Some HP Notebooks Discovered to Ship with Keylogger – Here’s How to Remove

Some HP Notebooks Discovered to Ship with Keylogger - Here's How to Remove

HIGHLIGHTS

  • Affected HP notebooks includes devices dating back to 2012
  • Security researcher Michael Myng found the keylogger code
  • HP states that the code exists in certain Synaptics touchpad drivers

Security researchers have found that around 460 HP notebook models contain a hidden keylogger that can lead to a “local loss of confidentiality” when accessed by a malicious user. HP has confirmed the vulnerability and released a security bulletin to help users patch the loophole. The company has also released a list of affected devices, with some dating back back to 2012.

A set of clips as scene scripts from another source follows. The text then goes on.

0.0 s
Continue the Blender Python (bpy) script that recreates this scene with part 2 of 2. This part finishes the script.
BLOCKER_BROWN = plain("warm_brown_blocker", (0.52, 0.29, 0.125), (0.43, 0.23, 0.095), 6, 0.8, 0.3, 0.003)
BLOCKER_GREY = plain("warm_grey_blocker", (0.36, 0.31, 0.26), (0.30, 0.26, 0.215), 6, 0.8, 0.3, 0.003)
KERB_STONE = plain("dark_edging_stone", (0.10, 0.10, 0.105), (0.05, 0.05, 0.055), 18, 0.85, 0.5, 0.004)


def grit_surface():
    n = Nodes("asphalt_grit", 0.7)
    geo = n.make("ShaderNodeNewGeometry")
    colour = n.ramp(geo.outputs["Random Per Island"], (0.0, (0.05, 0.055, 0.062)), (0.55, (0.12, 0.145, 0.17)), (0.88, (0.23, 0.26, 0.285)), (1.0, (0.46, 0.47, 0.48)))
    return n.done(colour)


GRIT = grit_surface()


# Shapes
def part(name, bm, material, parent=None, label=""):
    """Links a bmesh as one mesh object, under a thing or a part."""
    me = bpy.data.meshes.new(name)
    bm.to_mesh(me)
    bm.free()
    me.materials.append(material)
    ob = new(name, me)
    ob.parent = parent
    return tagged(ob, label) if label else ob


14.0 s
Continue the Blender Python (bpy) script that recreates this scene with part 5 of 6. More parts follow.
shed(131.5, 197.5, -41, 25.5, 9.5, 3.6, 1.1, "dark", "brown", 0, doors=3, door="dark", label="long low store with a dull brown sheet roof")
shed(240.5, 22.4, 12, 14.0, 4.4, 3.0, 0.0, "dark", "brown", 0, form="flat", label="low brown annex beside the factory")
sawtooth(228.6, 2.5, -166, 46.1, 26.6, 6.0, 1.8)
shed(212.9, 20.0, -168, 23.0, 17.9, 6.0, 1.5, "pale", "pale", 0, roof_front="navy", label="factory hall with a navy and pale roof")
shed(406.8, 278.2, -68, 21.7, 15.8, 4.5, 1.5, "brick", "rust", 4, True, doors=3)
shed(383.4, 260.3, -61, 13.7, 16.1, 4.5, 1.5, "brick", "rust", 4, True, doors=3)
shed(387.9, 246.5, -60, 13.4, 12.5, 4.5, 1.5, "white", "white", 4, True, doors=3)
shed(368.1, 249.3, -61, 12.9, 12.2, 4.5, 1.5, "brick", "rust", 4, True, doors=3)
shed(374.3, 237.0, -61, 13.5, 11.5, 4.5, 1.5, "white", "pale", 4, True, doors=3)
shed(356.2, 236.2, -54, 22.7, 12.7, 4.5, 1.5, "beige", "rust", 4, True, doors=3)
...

Security researcher Michael Myng found the keylogging code in software drivers that come pre-installed on HP notebooks. The notebook models that have the keylogger code includes the members of Envy, EliteBook, ProBook, Spectre Pro, Stream, and Pavilion series, among various others. Myng discovered that the secret code is disabled by default but can be enabled by modifying a Windows Registry value on the system, after which everything that’s typed on the device is logged.

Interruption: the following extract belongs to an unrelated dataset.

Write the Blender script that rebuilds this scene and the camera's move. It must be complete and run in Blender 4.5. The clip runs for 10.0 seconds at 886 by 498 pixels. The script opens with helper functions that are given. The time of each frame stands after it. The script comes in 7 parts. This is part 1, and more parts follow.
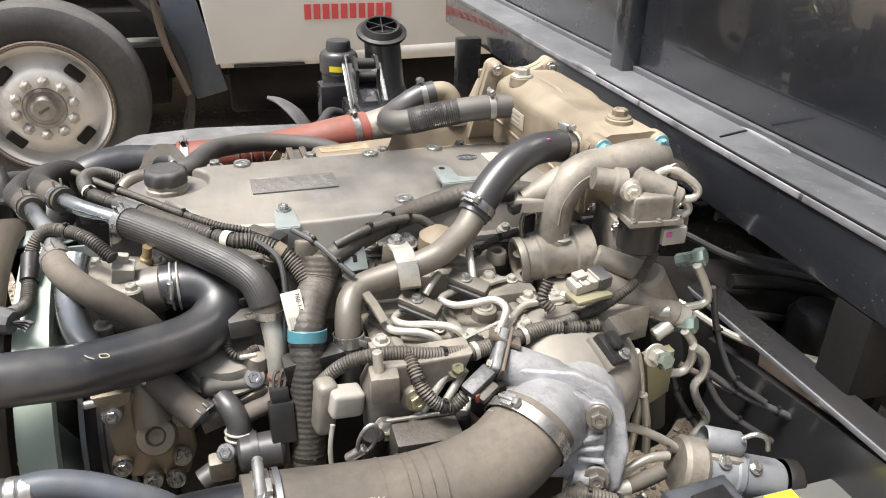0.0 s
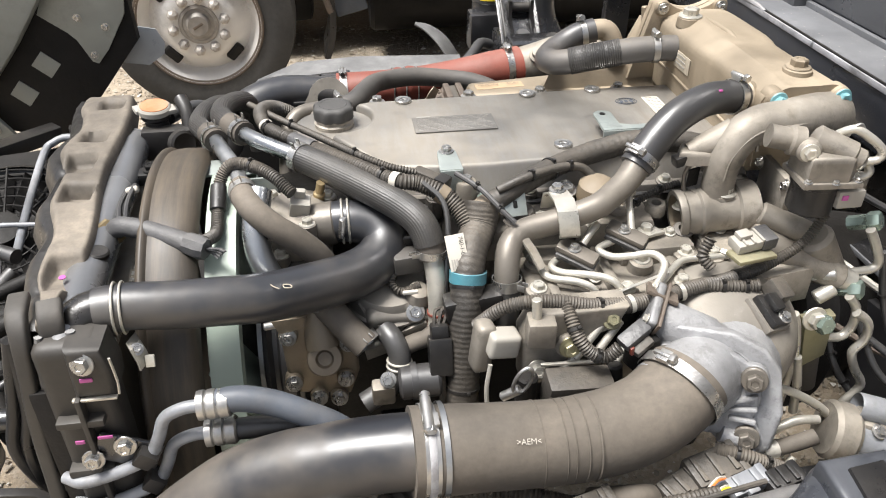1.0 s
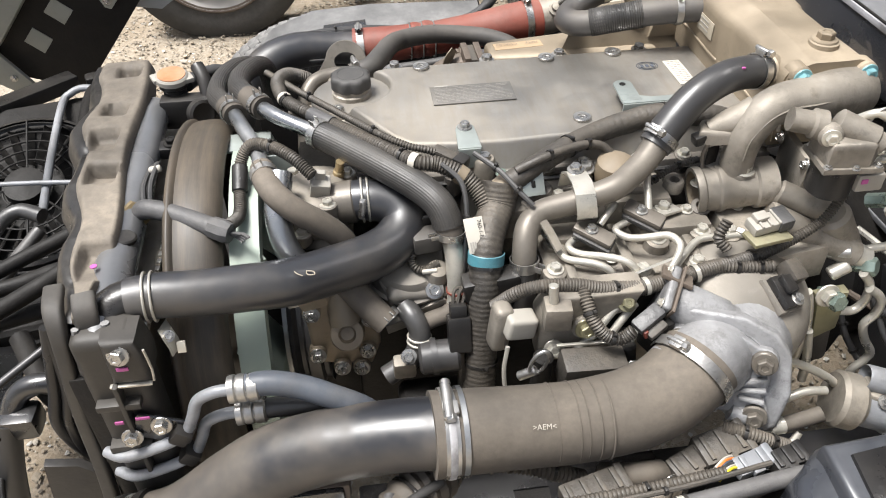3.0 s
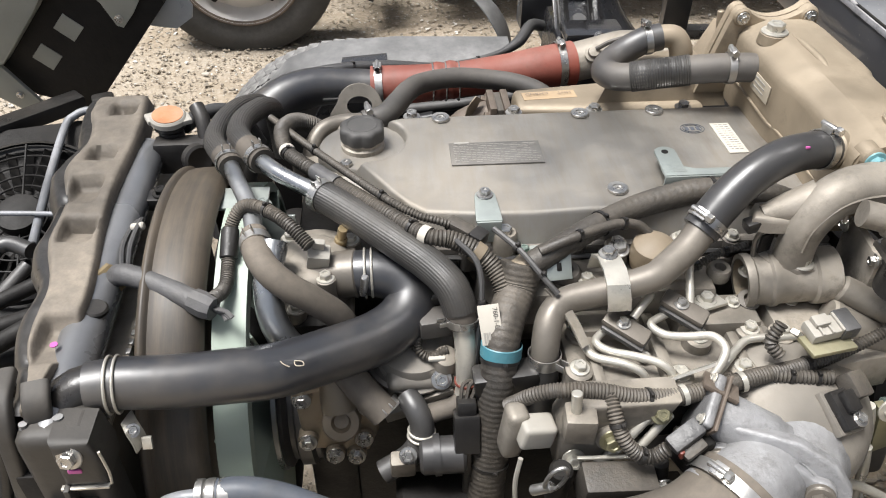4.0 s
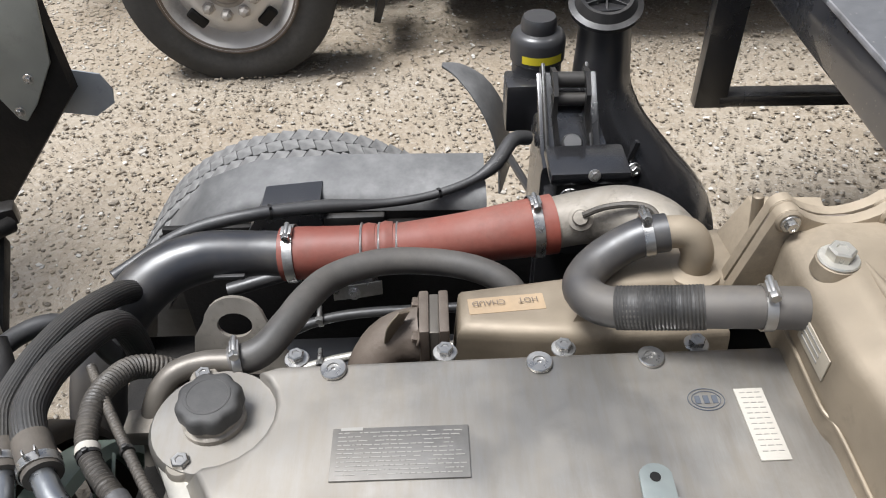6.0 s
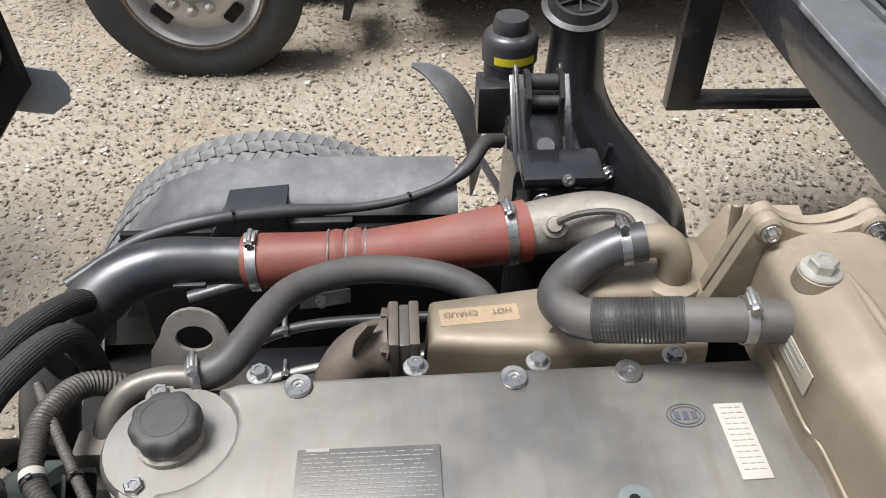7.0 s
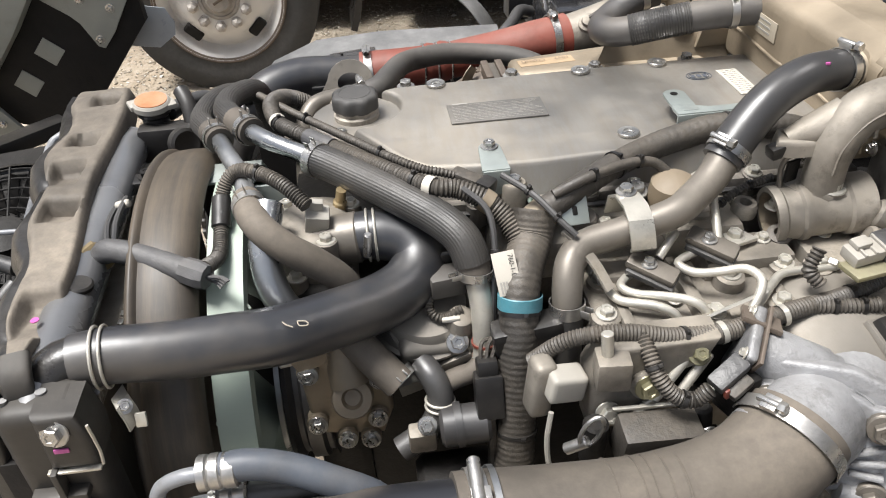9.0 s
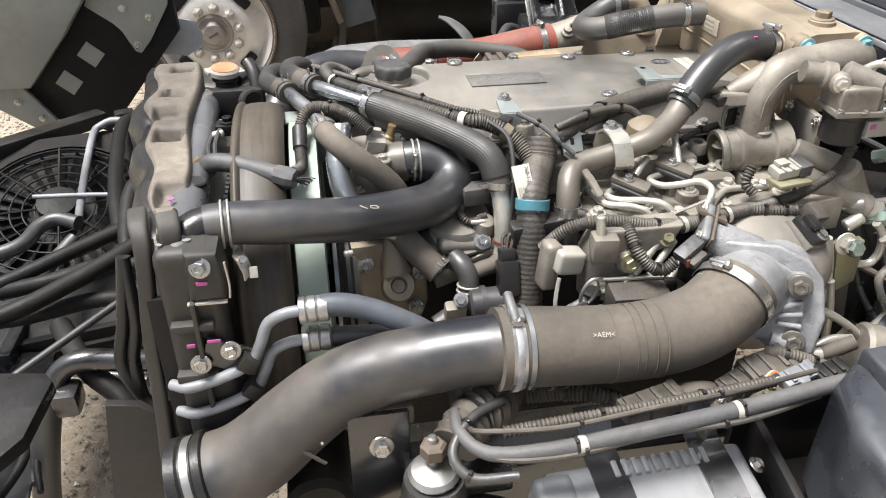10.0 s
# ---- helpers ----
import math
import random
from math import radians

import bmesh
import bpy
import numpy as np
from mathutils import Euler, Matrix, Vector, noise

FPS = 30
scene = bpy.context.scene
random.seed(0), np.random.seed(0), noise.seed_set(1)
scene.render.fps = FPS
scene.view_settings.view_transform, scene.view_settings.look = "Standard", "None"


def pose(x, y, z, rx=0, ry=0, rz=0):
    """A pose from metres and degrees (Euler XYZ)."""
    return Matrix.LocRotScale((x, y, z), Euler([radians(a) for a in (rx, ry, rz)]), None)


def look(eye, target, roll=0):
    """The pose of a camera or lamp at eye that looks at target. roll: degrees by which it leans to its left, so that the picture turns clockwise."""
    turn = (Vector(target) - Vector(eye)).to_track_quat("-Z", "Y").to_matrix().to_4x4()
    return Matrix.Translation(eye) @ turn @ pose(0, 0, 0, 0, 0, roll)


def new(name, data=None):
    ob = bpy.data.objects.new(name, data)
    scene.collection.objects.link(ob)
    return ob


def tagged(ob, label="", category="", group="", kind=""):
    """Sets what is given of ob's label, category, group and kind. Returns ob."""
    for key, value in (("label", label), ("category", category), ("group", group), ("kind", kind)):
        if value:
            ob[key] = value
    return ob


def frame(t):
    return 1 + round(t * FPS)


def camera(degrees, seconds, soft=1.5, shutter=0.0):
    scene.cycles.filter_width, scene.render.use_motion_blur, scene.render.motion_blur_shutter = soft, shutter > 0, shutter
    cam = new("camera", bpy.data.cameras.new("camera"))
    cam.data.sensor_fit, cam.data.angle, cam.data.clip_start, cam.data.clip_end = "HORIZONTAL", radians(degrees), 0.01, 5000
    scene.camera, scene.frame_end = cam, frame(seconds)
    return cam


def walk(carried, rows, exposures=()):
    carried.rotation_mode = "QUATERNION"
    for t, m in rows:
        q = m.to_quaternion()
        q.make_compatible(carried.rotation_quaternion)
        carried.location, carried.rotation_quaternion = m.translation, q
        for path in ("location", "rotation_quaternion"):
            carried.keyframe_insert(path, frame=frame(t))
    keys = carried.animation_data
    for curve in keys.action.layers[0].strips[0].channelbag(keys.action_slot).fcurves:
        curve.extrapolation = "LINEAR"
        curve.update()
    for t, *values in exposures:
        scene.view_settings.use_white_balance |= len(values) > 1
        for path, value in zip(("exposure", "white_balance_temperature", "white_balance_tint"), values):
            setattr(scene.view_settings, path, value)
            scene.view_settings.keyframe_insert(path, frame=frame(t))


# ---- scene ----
cam = camera(60.3, 10.0, soft=1.05)
PATH = [
    (0, (-0.047, 0.024, 1.414), (0.518, 1.711, 0.499), 1.9),
    (0.5, (-0.016, 0.033, 1.419), (0.363, 1.703, 0.385), 1.7),
    (1, (-0.101, 0.035, 1.455), (0.146, 1.684, 0.351), 0.1),
    (1.5, (-0.157, 0.038, 1.454), (0.018, 1.657, 0.293), -0.6),
    (2, (-0.146, 0.043, 1.502), (0.012, 1.59, 0.245), -0.6),
    (2.5, (-0.133, 0.05, 1.516), (0.045, 1.571, 0.229), -1.1),
    (2.7, (-0.122, 0.059, 1.537), (0.069, 1.576, 0.248), -0.9),
    (3.8, (-0.056, 0.168, 1.522), (0.089, 1.708, 0.253), -0.1),
    (4, (-0.072, 0.216, 1.527), (0.061, 1.758, 0.26), 0.6),
    (4.5, (-0.03, 0.336, 1.545), (0.052, 1.861, 0.253), 1.4),
    (5, (0.035, 0.496, 1.542), (0.013, 1.985, 0.207), 0.6),
    (5.5, (0.108, 0.621, 1.543), (0.078, 2.087, 0.183), -1.3),
    (5.7, (0.111, 0.652, 1.553), (0.094, 2.131, 0.208), -1.6),
    (6.8, (0.121, 0.732, 1.568), (0.202, 2.246, 0.264), -0.4),
    (7, (0.113, 0.72, 1.549), (0.2, 2.215, 0.224), 0.3),
    (7.5, (0.092, 0.642, 1.501), (0.174, 2.09, 0.123), 0.9),
    (8, (0.052, 0.521, 1.465), (0.119, 1.929, 0.046), -0.0),
    (8.5, (-0.013, 0.336, 1.441), (0.07, 1.838, 0.123), -2.6),
    (9, (-0.087, 0.201, 1.411), (0.061, 1.814, 0.238), -3.2),
    (9.5, (-0.153, 0.036, 1.39), (0.047, 1.695, 0.29), -1.1),
    (10, (-0.23, -0.09, 1.391), (0.056, 1.593, 0.349), 0.0),
]
walk(cam, [(t, look(eye, target, roll)) for t, eye, target, roll in PATH], [(0, 1.08, 6400, 10), (2.5, 1.0, 6350, 10), (4.5, 0.70, 6250, 10), (5.5, 0.56, 6050, 10), (7.5, 0.51, 6000, 10), (8.5, 0.70, 6350, 10), (10, 1.03, 6300, 10)])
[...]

Explicitly acknowledging the vulnerability, HP stated in a summary dated November 7 that the keylogger code is part of certain Synaptics touchpad driver versions. The company even mentioned that the loophole impacts other Synaptics OEM partners as well. “A party would need administrative privileges in order to take advantage of the vulnerability. Neither Synaptics nor HP has access to customer data as a result of this issue,” the company states while summarising the vulnerability.

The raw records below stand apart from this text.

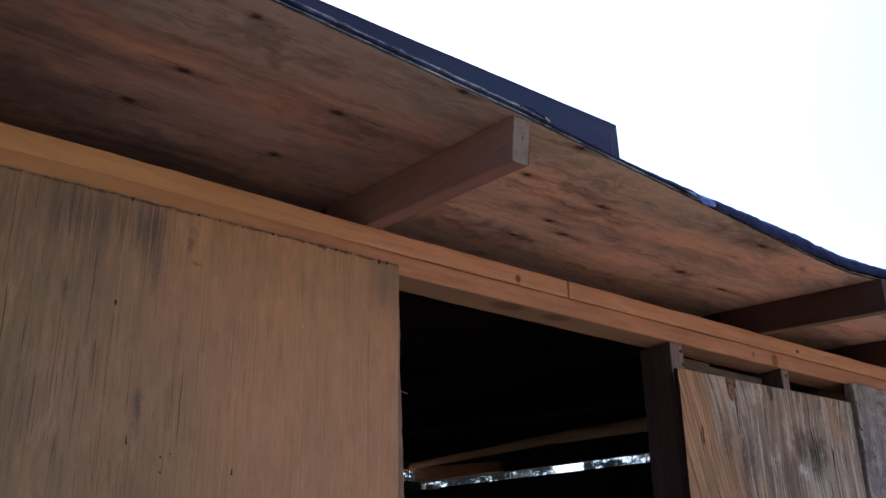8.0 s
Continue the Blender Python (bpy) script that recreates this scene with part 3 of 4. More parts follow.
# ---- the shed's frame ----
PLATE = 0.0385
X_LEFT, X_RIGHT, Y_BACK = -2.33, 2.35, 3.0
JOINT = 0.508
piece("lower_top_plate", "orange pine top plate over the doorway, knots on its underside", "beam", M_PLATE_LOW,
      X_LEFT, 2.45, 0.0, 0.073, H, H + PLATE - 0.001, kind="structure", bevel=0.0025, cuts=60, rough=0.0012)
piece("upper_top_plate", "orange pine upper top plate with a dark knot, butted end", "beam", M_PLATE,
      X_LEFT, JOINT - 0.001, 0.001, 0.083, H + PLATE + 0.0012, H + 2 * PLATE, kind="structure", bevel=0.0032, cuts=50, rough=0.0012, seed=3.0)
piece("upper_top_plate", "orange pine upper top plate butted against the next length", "beam", M_PLATE,
      JOINT + 0.001, 2.45, 0.0, 0.082, H + PLATE + 0.0012, H + 2 * PLATE, kind="structure", bevel=0.0032, cuts=50, rough=0.0012, seed=5.0)
lower = scene.objects["lower_top_plate"]
lower.data.materials.append(M_SOFFIT)
for f in lower.data.polygons:
    if f.normal.z < -0.7:
        f.material_index = 1
for ob in list(scene.objects):   # the plates bow up a little towards one end
    if ob.name.startswith(("lower_top", "upper_top")):
        for v in ob.data.vertices:
            # over the panel the two lengths sit tight, with no open joint
            tight = min(max((0.0 - v.co.x) / 0.12, 0.0), 1.0)
            if v.co.y < 0.005 and abs(v.co.z - H - PLATE) < 0.0055:
                v.co.y += (0.0004 - v.co.y) * tight
                v.co.z += (H + PLATE + (0.0002 if ob.name.startswith("upper") else -0.0002) - v.co.z) * tight
            v.co.z += 0.0055 * min(max((0.05 - v.co.x) / 0.5, 0.0), 1.0)

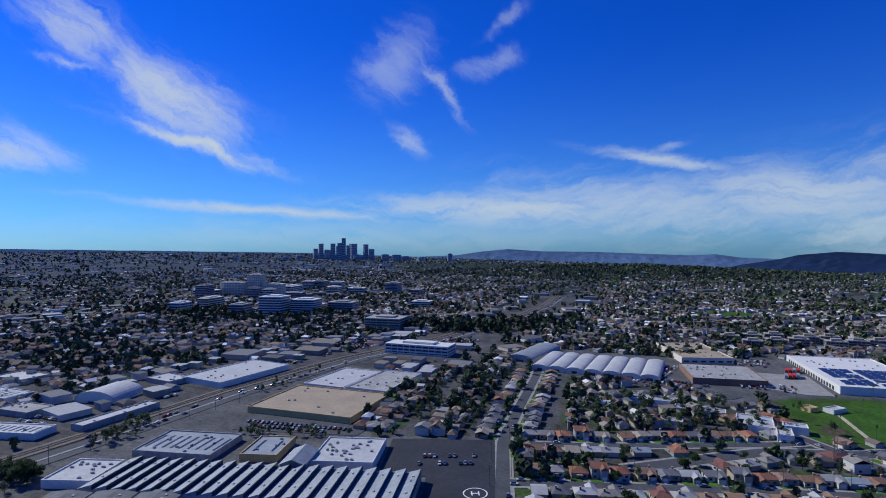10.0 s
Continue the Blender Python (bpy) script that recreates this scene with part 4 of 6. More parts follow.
def many_trees(name, x, y, size, tufts, rng, label, deep=1.0, russet=None):
    """Crowns of a few uneven tufts each, rooted at all the points given."""
    n = len(x)
    z = land(x, y)
    base = np.array([(1, 1, 1), (-1, -1, 1), (-1, 1, -1), (1, -1, -1)], float) * 0.72
    verts, cols = [], []
    tone = deep * GREENS[rng.randint(len(GREENS), size=n)] * rng.uniform(0.7, 1.35, (n, 1))
    if russet is not None:
        tone[russet] = np.array((0.078, 0.062, 0.040)) * rng.uniform(0.6, 1.3, (int(russet.sum()), 1))
    small = 1.0 if tufts < 4 else 0.78 if tufts < 10 else 0.55 if tufts < 30 else 0.36
    for k in range(tufts):
        a, r = rng.uniform(0, math.tau, n), size * rng.uniform(0.02, 0.46, n) * (k > 0)
        lift = rng.uniform(-0.12, 0.25, n) if tufts < 4 else rng.uniform(-0.25, 0.42, n)
        r = r * np.clip(1.15 - np.abs(lift) * 1.8, 0.3, 1)
        cx, cy, cz = x + np.cos(a) * r, y + np.sin(a) * r, z + size * (0.5 + lift)
        s = size[:, None] * rng.uniform(0.25, 0.52, (n, 4)) * small * (1.0 if tufts > 1 else 1.15)
        t = rng.uniform(0, math.tau, n)
        p = base[None] * s[..., None]
        q = p.copy()
        q[..., 0] = p[..., 0] * np.cos(t)[:, None] - p[..., 1] * np.sin(t)[:, None]
        q[..., 1] = p[..., 0] * np.sin(t)[:, None] + p[..., 1] * np.cos(t)[:, None]
        if k == 0:
            q[:, 2:, 2] = (-(cz - z) - 0.5)[:, None]
        verts.append(q + np.stack([cx, cy, cz], -1)[:, None])
        cols.append(np.repeat((tone * rng.uniform(0.65, 1.4, (n, 1)))[:, None], 4, 1))
    v, c = np.stack(verts, 1).reshape(-1, 3), np.stack(cols, 1).reshape(-1, 3)
    f = (TETRA[None] + (np.arange(n * tufts) * 4)[:, None, None]).reshape(-1, 3)
    return stuff_mesh(name, v, f, c, FAR_TREE, label, "trees")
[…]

You can check the existence of the keylogger code on your HP notebook by visiting the HP Security Bulletin page. You just need to update the driver available for your notebook model to remove the vulnerability.

This is not the first time when a keylogger has been discovered on HP machines. In May, a Swiss security researcher ModZero spotted a keystroke-recording code in several HP notebook models. Microsoft wireless keyboards in 2015 were also reported to be vulnerable to a hardware keylogger that could sniff keystrokes.